Requirement — From the line with "import numpy as np" to the line with "pose from metres", both lines included, set down exactly those lines, please, and no others.

The records —
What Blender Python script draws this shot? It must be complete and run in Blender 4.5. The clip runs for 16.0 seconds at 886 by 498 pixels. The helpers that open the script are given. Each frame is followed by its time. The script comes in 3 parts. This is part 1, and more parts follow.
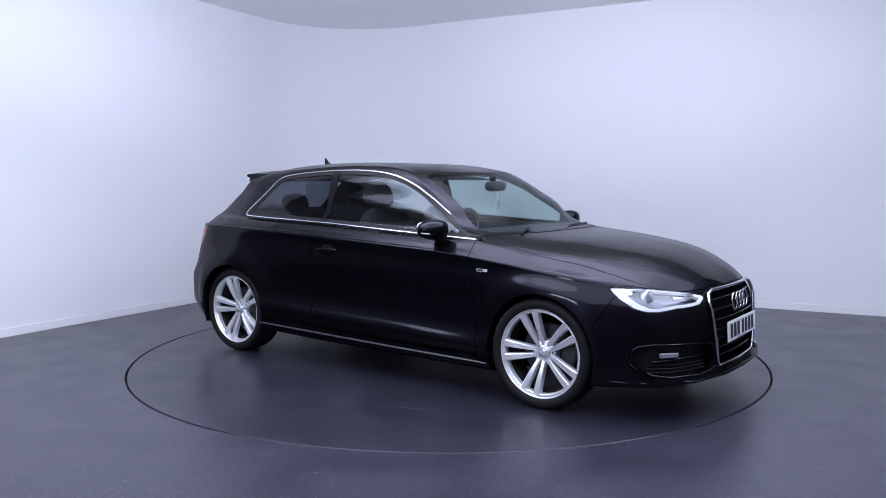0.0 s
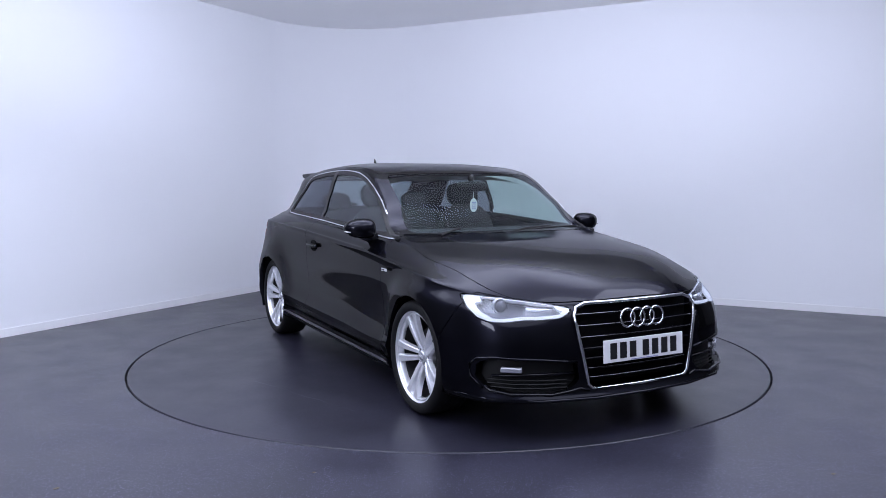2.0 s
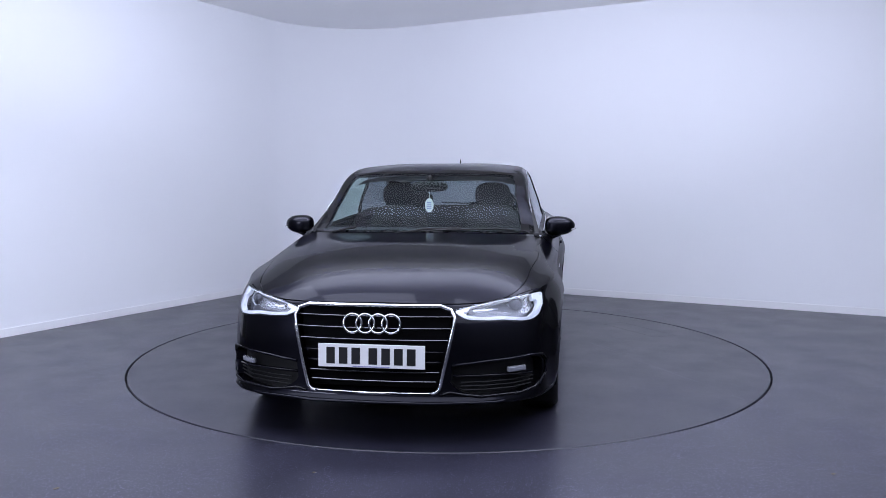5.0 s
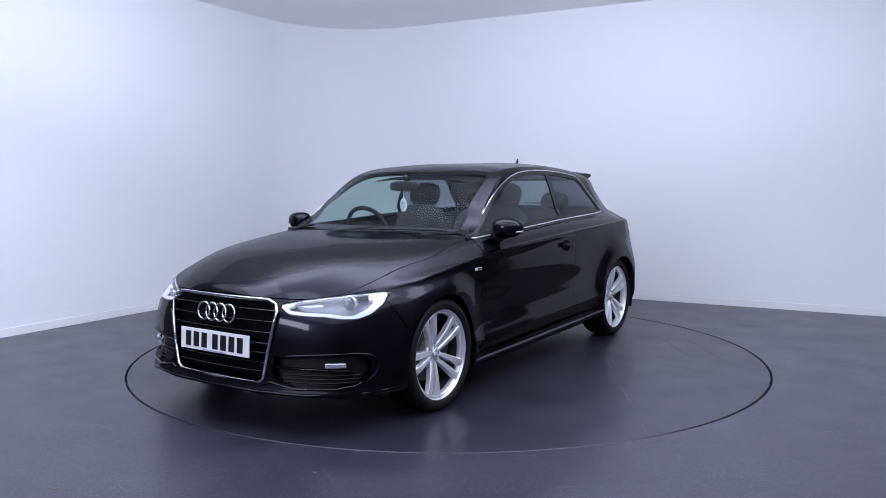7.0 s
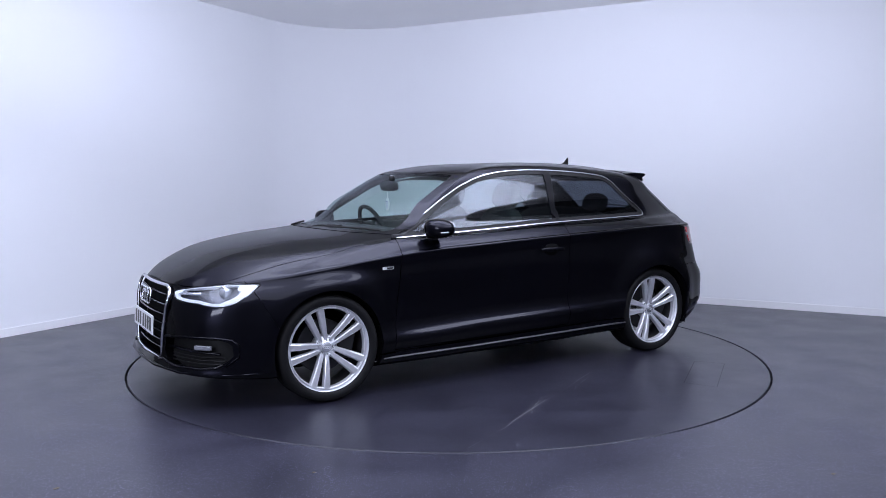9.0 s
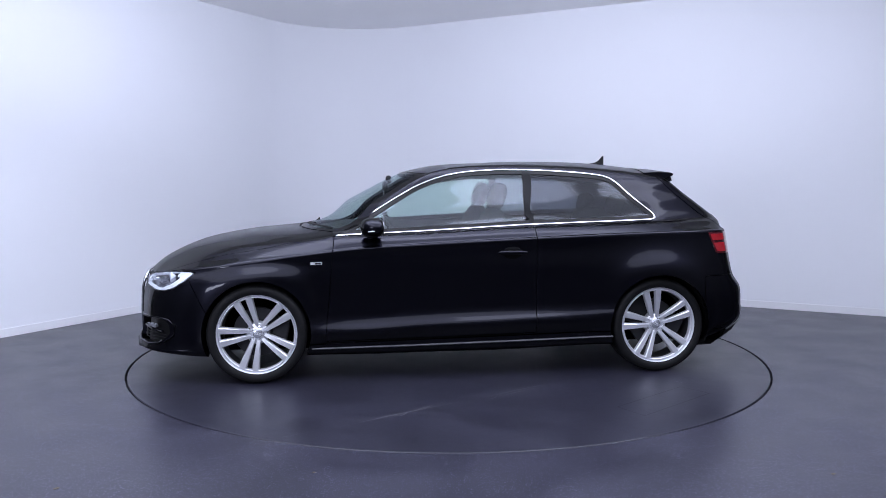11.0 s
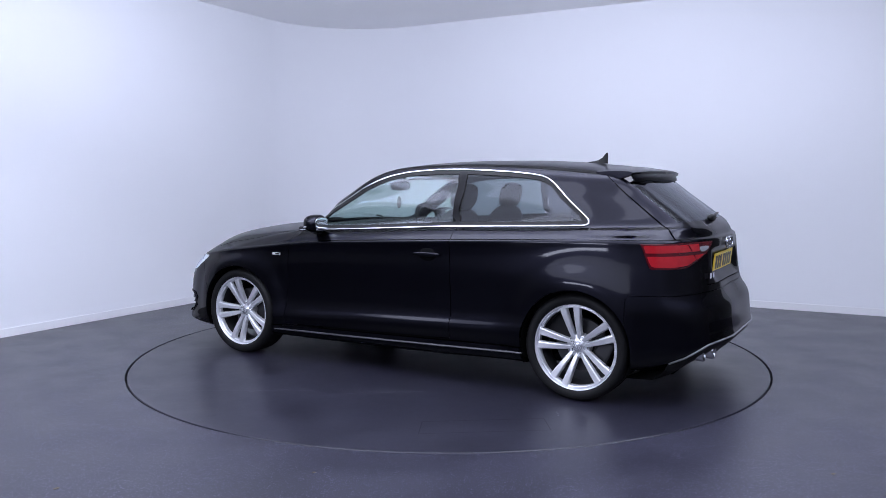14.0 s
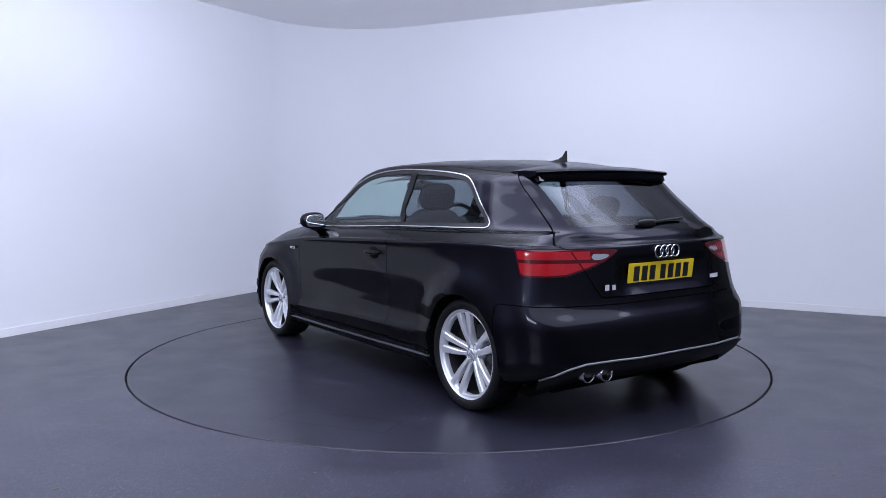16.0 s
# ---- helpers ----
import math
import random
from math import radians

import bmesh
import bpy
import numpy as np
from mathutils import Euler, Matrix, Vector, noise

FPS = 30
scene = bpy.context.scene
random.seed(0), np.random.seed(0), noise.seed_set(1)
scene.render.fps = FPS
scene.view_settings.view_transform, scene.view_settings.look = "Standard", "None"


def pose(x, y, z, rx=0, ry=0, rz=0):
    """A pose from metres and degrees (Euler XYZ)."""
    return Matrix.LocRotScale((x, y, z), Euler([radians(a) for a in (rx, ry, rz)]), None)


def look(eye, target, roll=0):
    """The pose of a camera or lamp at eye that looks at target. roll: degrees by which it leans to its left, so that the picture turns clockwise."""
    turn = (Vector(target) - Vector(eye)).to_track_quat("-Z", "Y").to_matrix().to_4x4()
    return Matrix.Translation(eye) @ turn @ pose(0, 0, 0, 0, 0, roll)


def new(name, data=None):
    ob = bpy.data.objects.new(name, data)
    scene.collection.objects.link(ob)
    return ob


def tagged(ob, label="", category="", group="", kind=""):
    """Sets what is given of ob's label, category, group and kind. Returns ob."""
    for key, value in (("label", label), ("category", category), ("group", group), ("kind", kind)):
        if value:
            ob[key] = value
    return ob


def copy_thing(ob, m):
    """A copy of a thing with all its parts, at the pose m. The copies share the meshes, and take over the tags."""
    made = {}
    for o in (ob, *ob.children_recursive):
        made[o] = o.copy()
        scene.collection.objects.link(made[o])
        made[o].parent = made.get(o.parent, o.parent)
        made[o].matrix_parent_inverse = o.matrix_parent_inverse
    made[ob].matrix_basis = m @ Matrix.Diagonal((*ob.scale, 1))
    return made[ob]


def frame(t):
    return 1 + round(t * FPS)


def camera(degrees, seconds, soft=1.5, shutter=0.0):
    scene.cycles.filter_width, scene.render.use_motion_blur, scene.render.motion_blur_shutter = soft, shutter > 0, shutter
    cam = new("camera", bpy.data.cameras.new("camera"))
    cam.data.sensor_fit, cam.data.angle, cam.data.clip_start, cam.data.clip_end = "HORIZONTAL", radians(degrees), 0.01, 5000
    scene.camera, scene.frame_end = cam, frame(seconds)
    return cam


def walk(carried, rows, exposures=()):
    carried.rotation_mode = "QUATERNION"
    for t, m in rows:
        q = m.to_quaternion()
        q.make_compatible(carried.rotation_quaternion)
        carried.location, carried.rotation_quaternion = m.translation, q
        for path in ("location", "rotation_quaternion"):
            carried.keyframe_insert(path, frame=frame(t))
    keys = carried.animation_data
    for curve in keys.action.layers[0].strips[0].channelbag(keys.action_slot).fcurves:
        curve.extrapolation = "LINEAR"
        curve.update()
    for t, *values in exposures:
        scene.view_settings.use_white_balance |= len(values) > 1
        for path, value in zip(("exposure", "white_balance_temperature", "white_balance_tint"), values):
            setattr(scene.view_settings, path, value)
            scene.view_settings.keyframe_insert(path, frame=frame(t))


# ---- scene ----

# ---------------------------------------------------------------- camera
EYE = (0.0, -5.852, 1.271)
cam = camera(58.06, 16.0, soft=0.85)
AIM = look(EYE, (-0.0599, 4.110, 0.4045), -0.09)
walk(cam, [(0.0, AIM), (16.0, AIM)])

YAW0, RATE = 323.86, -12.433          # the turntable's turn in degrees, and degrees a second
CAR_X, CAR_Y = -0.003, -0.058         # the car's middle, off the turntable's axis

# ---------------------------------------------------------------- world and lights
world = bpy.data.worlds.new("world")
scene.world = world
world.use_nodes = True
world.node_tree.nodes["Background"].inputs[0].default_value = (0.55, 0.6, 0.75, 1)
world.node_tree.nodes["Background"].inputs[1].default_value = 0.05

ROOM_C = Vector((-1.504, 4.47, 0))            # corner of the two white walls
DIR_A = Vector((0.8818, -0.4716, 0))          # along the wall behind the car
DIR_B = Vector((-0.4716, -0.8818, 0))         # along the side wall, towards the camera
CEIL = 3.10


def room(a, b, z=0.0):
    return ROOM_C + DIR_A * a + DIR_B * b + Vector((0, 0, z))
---
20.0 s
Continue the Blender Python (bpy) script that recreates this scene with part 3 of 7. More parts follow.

Output of the exercise —
import numpy as np
from mathutils import Euler, Matrix, Vector, noise

FPS = 30
scene = bpy.context.scene
random.seed(0), np.random.seed(0), noise.seed_set(1)
scene.render.fps = FPS
scene.view_settings.view_transform, scene.view_settings.look = "Standard", "None"


def pose(x, y, z, rx=0, ry=0, rz=0):
    """A pose from metres and degrees (Euler XYZ)."""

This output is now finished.